• What is asked
Locate the string "Python" throughout the material and copy every line in which it occurs.

• Raw data
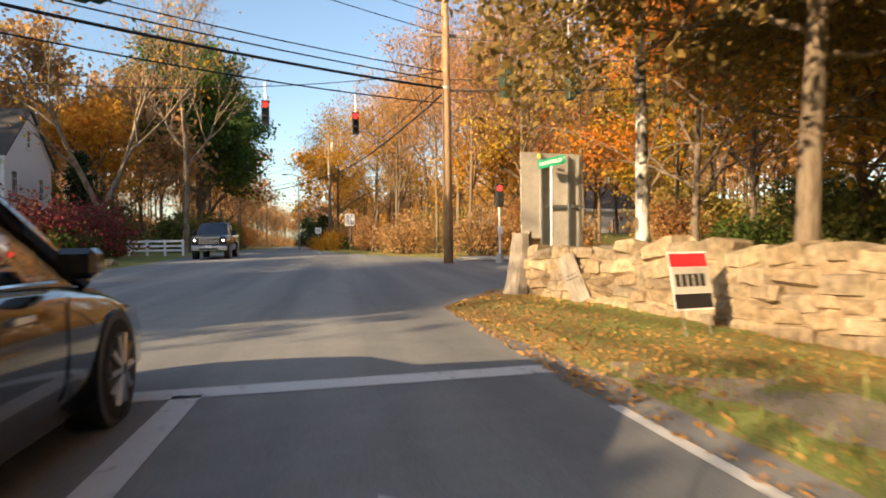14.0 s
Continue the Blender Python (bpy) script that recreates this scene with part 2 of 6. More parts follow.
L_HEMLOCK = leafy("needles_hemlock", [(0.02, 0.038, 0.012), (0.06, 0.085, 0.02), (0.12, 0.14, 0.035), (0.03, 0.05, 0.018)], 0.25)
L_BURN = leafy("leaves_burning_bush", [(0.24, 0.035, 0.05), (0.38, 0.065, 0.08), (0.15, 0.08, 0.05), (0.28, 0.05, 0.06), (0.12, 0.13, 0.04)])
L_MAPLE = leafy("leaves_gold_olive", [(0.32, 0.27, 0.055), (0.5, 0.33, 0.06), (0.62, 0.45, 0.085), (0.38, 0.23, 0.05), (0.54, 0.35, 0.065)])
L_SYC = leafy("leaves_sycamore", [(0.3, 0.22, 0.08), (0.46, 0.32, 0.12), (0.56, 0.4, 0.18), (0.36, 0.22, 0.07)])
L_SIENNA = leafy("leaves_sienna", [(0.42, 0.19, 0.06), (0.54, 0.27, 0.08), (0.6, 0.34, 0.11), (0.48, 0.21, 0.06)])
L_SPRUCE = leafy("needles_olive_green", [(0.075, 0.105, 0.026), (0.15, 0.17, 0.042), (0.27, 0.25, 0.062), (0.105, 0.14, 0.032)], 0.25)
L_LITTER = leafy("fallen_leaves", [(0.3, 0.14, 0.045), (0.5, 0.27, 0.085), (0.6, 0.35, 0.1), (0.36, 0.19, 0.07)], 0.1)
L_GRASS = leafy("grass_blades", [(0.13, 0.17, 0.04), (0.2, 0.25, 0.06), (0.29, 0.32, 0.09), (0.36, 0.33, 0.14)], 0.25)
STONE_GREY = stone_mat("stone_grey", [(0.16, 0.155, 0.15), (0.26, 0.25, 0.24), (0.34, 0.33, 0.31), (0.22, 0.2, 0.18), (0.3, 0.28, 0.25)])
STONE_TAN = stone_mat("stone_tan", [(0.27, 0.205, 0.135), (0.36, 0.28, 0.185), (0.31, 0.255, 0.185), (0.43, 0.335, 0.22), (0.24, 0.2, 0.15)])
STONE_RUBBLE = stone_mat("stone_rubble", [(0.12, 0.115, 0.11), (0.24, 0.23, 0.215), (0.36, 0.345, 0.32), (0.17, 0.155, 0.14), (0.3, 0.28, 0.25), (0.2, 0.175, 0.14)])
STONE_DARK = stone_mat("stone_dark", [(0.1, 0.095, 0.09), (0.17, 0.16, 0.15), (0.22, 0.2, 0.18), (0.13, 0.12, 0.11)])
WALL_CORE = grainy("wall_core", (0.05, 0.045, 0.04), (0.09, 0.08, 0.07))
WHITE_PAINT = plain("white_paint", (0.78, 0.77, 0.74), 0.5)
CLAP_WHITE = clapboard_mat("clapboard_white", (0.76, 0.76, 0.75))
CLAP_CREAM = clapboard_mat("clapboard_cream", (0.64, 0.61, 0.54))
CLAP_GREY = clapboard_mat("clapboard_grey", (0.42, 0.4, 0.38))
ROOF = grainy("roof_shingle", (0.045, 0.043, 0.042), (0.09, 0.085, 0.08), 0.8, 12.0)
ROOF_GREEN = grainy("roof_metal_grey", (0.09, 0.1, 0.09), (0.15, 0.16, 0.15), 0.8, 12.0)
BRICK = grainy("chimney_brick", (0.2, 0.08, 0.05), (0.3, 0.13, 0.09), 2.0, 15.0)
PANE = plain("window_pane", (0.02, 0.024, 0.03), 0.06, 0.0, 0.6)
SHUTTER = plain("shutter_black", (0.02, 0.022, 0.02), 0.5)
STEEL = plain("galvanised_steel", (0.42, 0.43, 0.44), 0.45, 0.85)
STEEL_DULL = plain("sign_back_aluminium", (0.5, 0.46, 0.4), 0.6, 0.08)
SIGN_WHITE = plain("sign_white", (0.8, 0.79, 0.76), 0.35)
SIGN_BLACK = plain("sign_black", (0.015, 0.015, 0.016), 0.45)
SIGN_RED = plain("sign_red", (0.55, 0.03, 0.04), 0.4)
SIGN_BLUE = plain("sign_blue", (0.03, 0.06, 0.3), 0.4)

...

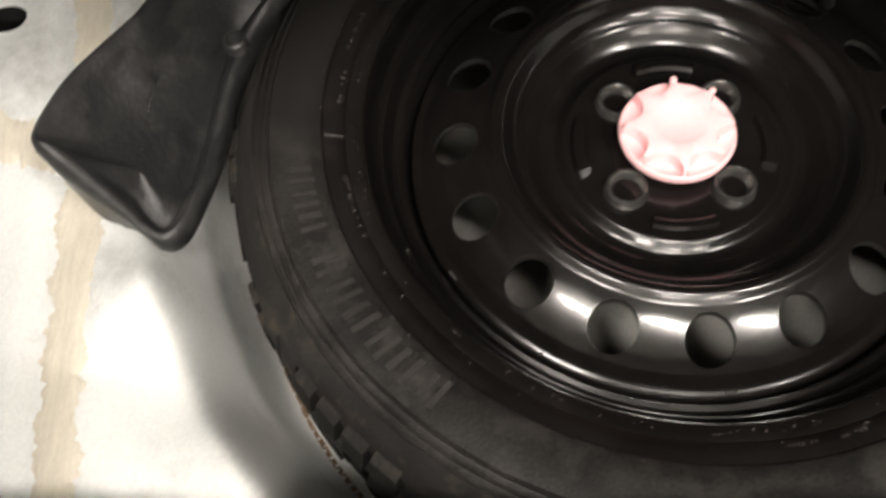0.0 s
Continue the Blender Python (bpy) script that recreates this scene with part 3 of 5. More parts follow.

---

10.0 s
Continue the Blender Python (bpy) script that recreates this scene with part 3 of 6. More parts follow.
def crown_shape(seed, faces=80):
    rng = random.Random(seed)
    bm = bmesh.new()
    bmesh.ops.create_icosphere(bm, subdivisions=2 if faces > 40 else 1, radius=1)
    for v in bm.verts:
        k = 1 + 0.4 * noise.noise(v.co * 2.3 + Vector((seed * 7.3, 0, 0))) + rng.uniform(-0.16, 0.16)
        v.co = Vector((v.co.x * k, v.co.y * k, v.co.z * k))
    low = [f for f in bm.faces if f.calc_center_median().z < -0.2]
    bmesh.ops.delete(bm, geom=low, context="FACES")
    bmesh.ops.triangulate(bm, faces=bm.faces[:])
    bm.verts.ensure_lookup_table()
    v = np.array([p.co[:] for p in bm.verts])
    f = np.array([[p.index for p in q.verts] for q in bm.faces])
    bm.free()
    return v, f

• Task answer
Continue the Blender Python (bpy) script that recreates this scene with part 2 of 6. More parts follow.
Continue the Blender Python (bpy) script that recreates this scene with part 3 of 5. More parts follow.
Continue the Blender Python (bpy) script that recreates this scene with part 3 of 6. More parts follow.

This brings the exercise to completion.